▶ WHAT TO WORK ON
Copy out the listing in full, exactly as written, but not its pictures.

-- Start of SOURCE MATERIAL --

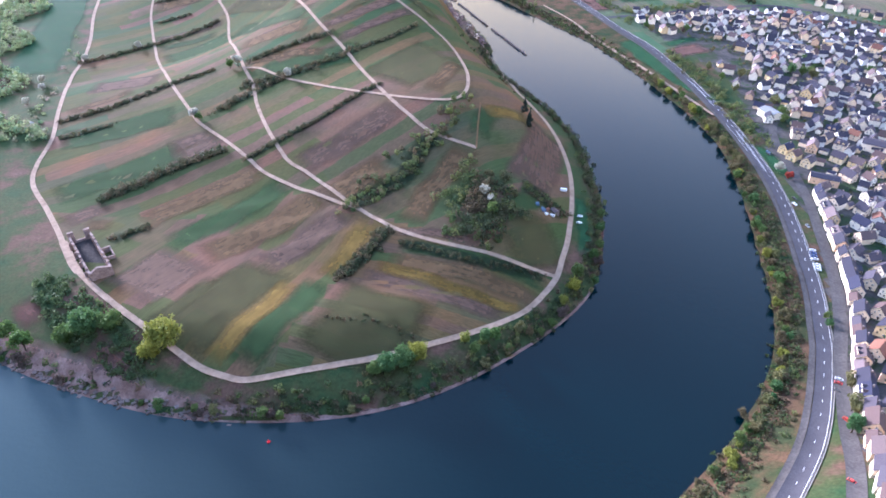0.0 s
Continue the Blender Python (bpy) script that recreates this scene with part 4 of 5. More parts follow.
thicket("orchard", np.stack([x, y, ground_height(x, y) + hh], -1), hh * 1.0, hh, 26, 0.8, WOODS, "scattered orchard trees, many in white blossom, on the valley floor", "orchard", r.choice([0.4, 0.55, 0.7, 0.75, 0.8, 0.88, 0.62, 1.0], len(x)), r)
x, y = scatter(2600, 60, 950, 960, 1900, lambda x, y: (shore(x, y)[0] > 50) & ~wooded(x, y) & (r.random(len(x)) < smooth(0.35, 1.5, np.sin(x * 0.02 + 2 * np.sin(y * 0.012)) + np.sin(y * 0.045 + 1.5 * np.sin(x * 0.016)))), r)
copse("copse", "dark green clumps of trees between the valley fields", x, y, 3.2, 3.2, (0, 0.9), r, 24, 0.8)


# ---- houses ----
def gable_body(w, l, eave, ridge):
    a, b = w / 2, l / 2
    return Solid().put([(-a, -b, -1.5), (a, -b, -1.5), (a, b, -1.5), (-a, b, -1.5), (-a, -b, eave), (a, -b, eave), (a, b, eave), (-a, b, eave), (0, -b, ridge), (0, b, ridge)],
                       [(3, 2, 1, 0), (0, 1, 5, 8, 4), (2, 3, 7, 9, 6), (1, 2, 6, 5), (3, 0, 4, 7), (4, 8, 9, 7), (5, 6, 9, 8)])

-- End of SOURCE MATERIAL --

▶ SOLUTION TO THE PROBLEM
0.0 s
Continue the Blender Python (bpy) script that recreates this scene with part 4 of 5. More parts follow.
thicket("orchard", np.stack([x, y, ground_height(x, y) + hh], -1), hh * 1.0, hh, 26, 0.8, WOODS, "scattered orchard trees, many in white blossom, on the valley floor", "orchard", r.choice([0.4, 0.55, 0.7, 0.75, 0.8, 0.88, 0.62, 1.0], len(x)), r)
x, y = scatter(2600, 60, 950, 960, 1900, lambda x, y: (shore(x, y)[0] > 50) & ~wooded(x, y) & (r.random(len(x)) < smooth(0.35, 1.5, np.sin(x * 0.02 + 2 * np.sin(y * 0.012)) + np.sin(y * 0.045 + 1.5 * np.sin(x * 0.016)))), r)
copse("copse", "dark green clumps of trees between the valley fields", x, y, 3.2, 3.2, (0, 0.9), r, 24, 0.8)


# ---- houses ----
def gable_body(w, l, eave, ridge):
    a, b = w / 2, l / 2
    return Solid().put([(-a, -b, -1.5), (a, -b, -1.5), (a, b, -1.5), (-a, b, -1.5), (-a, -b, eave), (a, -b, eave), (a, b, eave), (-a, b, eave), (0, -b, ridge), (0, b, ridge)],
                       [(3, 2, 1, 0), (0, 1, 5, 8, 4), (2, 3, 7, 9, 6), (1, 2, 6, 5), (3, 0, 4, 7), (4, 8, 9, 7), (5, 6, 9, 8)])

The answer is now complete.